Art, Poetry, Music, and Nature for the New Year
Saturday, January 9 2021
The Reverend Dr. Katie Snipes Lancaster
Word
But now thus says the Lord, he who created you, O Jacob, he who formed you, O Israel: Do not fear, for I have redeemed you; I have called you by name, you are mine. Isaiah 43:1
Art
https://kuc.org/wp-content/uploads/Jan-09-e1610185564458.jpg
Reflection (What Does Your Soul Look Like?), by Peter Doig
In searching for art that depicts winter, I came across Peter Doig’s Reflection (What Does Your Soul Look Like?).

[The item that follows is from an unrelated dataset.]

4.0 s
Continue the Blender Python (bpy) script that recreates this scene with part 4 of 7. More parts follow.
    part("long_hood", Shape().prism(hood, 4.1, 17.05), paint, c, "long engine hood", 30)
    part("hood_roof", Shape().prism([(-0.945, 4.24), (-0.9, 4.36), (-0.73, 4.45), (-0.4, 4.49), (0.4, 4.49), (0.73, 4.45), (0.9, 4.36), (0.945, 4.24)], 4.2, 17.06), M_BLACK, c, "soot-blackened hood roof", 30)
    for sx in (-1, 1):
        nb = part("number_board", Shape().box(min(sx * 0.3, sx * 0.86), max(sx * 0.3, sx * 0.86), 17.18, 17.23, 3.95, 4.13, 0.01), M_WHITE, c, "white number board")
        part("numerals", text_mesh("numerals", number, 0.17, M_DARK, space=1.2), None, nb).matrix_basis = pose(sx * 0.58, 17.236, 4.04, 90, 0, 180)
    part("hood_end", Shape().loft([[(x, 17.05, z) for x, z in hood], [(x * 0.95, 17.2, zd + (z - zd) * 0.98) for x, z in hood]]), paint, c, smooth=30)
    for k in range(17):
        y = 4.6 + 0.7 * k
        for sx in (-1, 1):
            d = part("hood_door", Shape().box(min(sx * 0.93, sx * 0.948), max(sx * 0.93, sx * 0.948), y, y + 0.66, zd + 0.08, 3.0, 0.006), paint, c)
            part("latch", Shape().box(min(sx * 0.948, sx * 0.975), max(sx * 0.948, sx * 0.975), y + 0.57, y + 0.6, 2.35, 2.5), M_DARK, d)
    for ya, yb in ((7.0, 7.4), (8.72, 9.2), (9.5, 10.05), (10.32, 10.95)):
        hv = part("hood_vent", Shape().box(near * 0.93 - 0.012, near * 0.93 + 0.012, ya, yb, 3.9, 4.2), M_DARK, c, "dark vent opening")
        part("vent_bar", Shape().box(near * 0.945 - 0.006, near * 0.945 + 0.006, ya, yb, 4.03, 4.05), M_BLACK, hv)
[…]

With a title like that, it’s dripping with spiritual possibility.
I love Christophe Andre’s imaginative meditation on Doig’s etching in his book Looking at Mindfulness: Twenty-five paintings to change the way you live. He writes: “The man out walking has stopped. In doing so he has silenced the rustle of dead leaves crushed by his feet, a soothing sound that accompanied him as he walked. He has stopped by this large puddle…gradually, his jostling thoughts fall silent. He feels his own breathing and notices his heart. His attention is held by one leaf that is half rotten. He simply sees it. He also sees all the others. He has no desire to move, just to stand there. From time to time a new thought passes his mind…. Then his thoughts fall silent. A glimpse of eternity.”

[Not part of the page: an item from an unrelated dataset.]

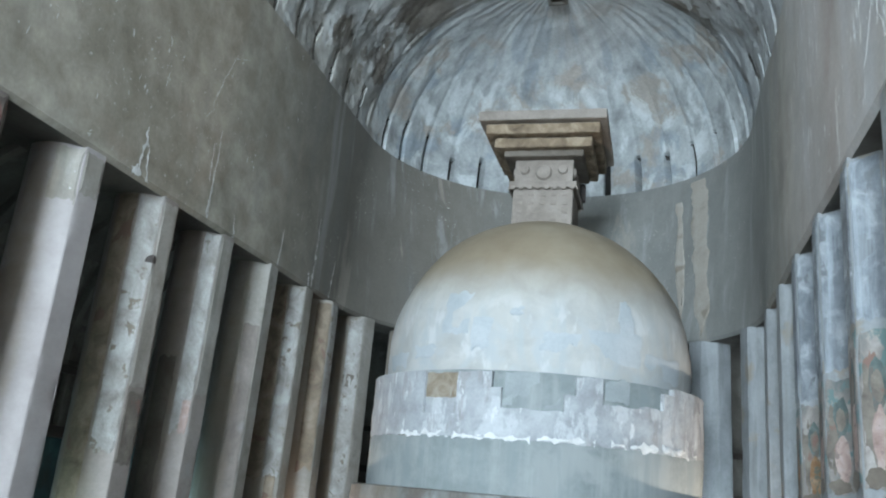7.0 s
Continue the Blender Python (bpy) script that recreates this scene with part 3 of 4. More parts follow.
# entrance wall with the great arch
bm = bmesh.new()
for lo, hi in (((-8, Y_FRONT - 0.5, 0), (-6.1, Y_FRONT, 13)), ((-4.7, Y_FRONT - 0.5, 0), (-3.3, Y_FRONT, 13)), ((3.3, Y_FRONT - 0.5, 0), (8, Y_FRONT, 13)),
               ((-6.1, Y_FRONT - 0.5, 2.3), (-4.7, Y_FRONT, 13)), ((-3.3, Y_FRONT - 0.5, 10.2), (3.3, Y_FRONT, 13))):
    box_bm(lo, hi, 0, bm)
tagged(put("wall_entrance", bm_mesh("wall_entrance", bm, M_WALL)), "rock wall with tall entrance opening", "wall", kind="structure")
bm = box_bm((-60, -60, -0.6), (60, Y_FRONT, -0.02))
tagged(put("ground", bm_mesh("ground", bm, M_FLOOR)), "bare rock ledge outside the entrance", "ground", kind="structure")


# ---- vault ----
RIB0, RIB_STEP = 3.70, 0.778      # rib slots along the nave
COL0, COL_STEP = 87.2, 11.6       # joints across the vault, in degrees from its left foot
VA, VB = HALF + 0.07, V_RISE


def fbm(x, y, z, octaves=4):
    s, w, tot = 0.0, 1.0, 0.0
    for _ in range(octaves):
        s += w * noise.noise(Vector((x, y, z)))
        tot += w
        x, y, z, w = 2.1 * x, 2.1 * y, 2.1 * z, 0.5 * w
    return s / tot


def sstep(a, b, x):
    x = min(max((x - a) / (b - a), 0), 1)
    return x * x * (3 - 2 * x)


def vault_inset(deg, y):
    """How far the worn rock stands in from the vault's ideal curve."""
    lx = deg * 0.062
    e = 0.04 * fbm(lx * 0.8, y * 0.8, 3.1) + 0.006 * fbm(lx * 3.2, y * 3.2, 7.7, 3)
    foot = min(deg, 180 - deg)
    wob = 0.035 * noise.noise(Vector((lx * 1.6, y * 1.2, 1.3))) + 0.02 * noise.noise(Vector((lx * 5.0, y * 5.0, 2.3)))
    ridge = sstep(46, 62, deg + 6 * noise.noise(Vector((y, 0, 9)))) * (1 - sstep(106, 120, deg))
    ph = (y - RIB0 + wob + 0.045 * ridge * math.sin(2.4 * math.floor((deg - COL0 + 12 * wob) / COL_STEP) + 0.7)) / (RIB_STEP + 0.022 * ridge)
    near = abs(ph - round(ph)) * RIB_STEP
    slot_top = 14.5 + 3.0 * noise.noise(Vector((round(ph) * 3.7, deg // 90, 0.5)))
    slot = (0.42 if deg < 90 else 0.24) * math.exp(-(near / (0.048 if deg < 90 else 0.032)) ** 6) * (1 - sstep(slot_top - 2.5, slot_top, foot))
    worn = sstep(-0.15, 0.3, fbm(lx * 1.1 + 40, y * 1.1, 0.2, 3))
    joint = 0.016 * math.exp(-(near / 0.10) ** 2) * (ridge + 0.5 * worn * (1 - ridge))
    pc = (deg - COL0 + 12 * wob) / COL_STEP
    nc = abs(pc - round(pc)) * COL_STEP * 0.062
    joint = max(joint, ridge * 0.022 * math.exp(-(nc / 0.10) ** 2))
    band = 0.012 * worn * (1 - ridge) * math.cos(2 * math.pi * ph) * (1 - sstep(20, 60, foot))
    crust = 0.022 * sstep(0.0, 0.12, fbm(lx * 0.9 + 11, y * 0.9, 5.0, 5)) * (1 - ridge)
    # heavily broken rock low on the left side towards the apse
    broken = sstep(8.0, 10.5, y) * (1 - sstep(40, 58, deg)) + 0.5 * sstep(11.0, 13.5, y) * sstep(128, 145, deg)
    crag = 0.12 * broken * fbm(lx * 1.0 + 5, y * 1.2, 8.8, 3)
    return e - slot - joint - band + crust + crag


ys = np.concatenate([np.linspace(Y_FRONT, 2.2, 40), np.linspace(2.22, YC_HIGH - 0.1, 690)])
NU = 230
verts, deep = [], []
for y in ys:
    for k in range(NU + 1):
        deg = 180 * k / NU
        a = radians(deg)
        d = vault_inset(deg, y) if y > 2 else 0.0
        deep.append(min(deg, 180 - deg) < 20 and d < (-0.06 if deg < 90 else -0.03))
        verts.append((-math.cos(a) * (VA - d), y, Z_VAULT - 0.05 + math.sin(a) * (VB - d) + 0.05))
for sh, y in ((0.02, YC_HIGH - 0.05), (0.02, YC_HIGH + 0.7)):
    for k in range(NU + 1):
        a = math.pi * k / NU
        deep.append(False)
        verts.append((-math.cos(a) * (VA - 0.4 * sh), y, Z_VAULT + math.sin(a) * (VB - sh)))
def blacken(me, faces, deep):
    """Near-black stone inside the old timber sockets, painting in their deep shade."""
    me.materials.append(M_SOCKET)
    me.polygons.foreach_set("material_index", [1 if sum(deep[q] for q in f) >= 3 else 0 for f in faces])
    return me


vf = grid_faces(len(ys) + 2, NU + 1)
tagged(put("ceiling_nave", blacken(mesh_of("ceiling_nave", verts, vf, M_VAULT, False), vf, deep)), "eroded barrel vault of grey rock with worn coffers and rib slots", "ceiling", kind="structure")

NA, NE = 600, 110
verts, deep = [], []
for i in range(NA + 1):
    deg = 180 * i / NA
    a = radians(deg)
    for k in range(NE + 1):
        el = 90 * k / NE
        e = radians(el)
        lx = deg * 0.065 * math.cos(e)
        wob = 1.6 * noise.noise(Vector((round((deg - 10.5) / 11.6) * 2.7, 0.4, 2.2)))
        ph = (deg - 10.5 + wob) / 11.6
        near = abs(ph - round(ph)) * 11.6 * 0.065 * math.cos(e)
        top = 14 + 7 * noise.noise(Vector((round(ph) * 5.3, 0.7, 0)))
        slot = 0.4 * math.exp(-(near / 0.065) ** 6) * (1 - sstep(top - 2, top, el))
        fan = 0.022 * (0.2 + fbm(deg * 0.05, el * 0.05, 6.0, 3)) * sstep(35, 65, el) * math.cos(2 * math.pi * (deg + 3.0 * noise.noise(Vector((deg * 0.11, el * 0.05, 7)))) / 7.5) * (1 - sstep(86, 90, el))
        mid = 0.02 * math.exp(-(near / 0.06) ** 2) * (1 - sstep(30, 55, el))
        d = 0.05 * fbm(lx, el * 0.06, 4.4) + 0.025 * fbm(lx * 4, el * 0.2, 1.4, 3) - slot + fan - mid
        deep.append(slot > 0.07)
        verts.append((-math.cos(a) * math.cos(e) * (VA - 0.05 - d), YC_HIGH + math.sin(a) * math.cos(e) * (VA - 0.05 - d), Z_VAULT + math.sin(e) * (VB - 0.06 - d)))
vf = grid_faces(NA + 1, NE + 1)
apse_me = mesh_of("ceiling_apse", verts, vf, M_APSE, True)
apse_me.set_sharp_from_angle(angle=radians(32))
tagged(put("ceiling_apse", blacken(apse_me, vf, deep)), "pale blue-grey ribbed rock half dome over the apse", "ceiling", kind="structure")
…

While Doig’s work is charged with reflective pieces like Window Pane, Grasshopper, and Canoe Lake, which also depict mirroring ponds, this one draws your eyes up and up and farther up still, the horizon disorientingly at the top, and once you find it, you realize the horizon was actually right there at your feet all along. The top is the bottom and the bottom is the top. It reminds me of the ways in which our own spiritual lives draw our eyes up to the ancient heavenward skies, while simultaneously drawing us back to the world at our feet—the divine in the daily grind—amplifying the ways in which we can participate in the everyday-calling to love the Lord our God.
Blessing
Let us fall silent, O God. Draw our eyes heavenward, revealing yourself right here among us. Amen.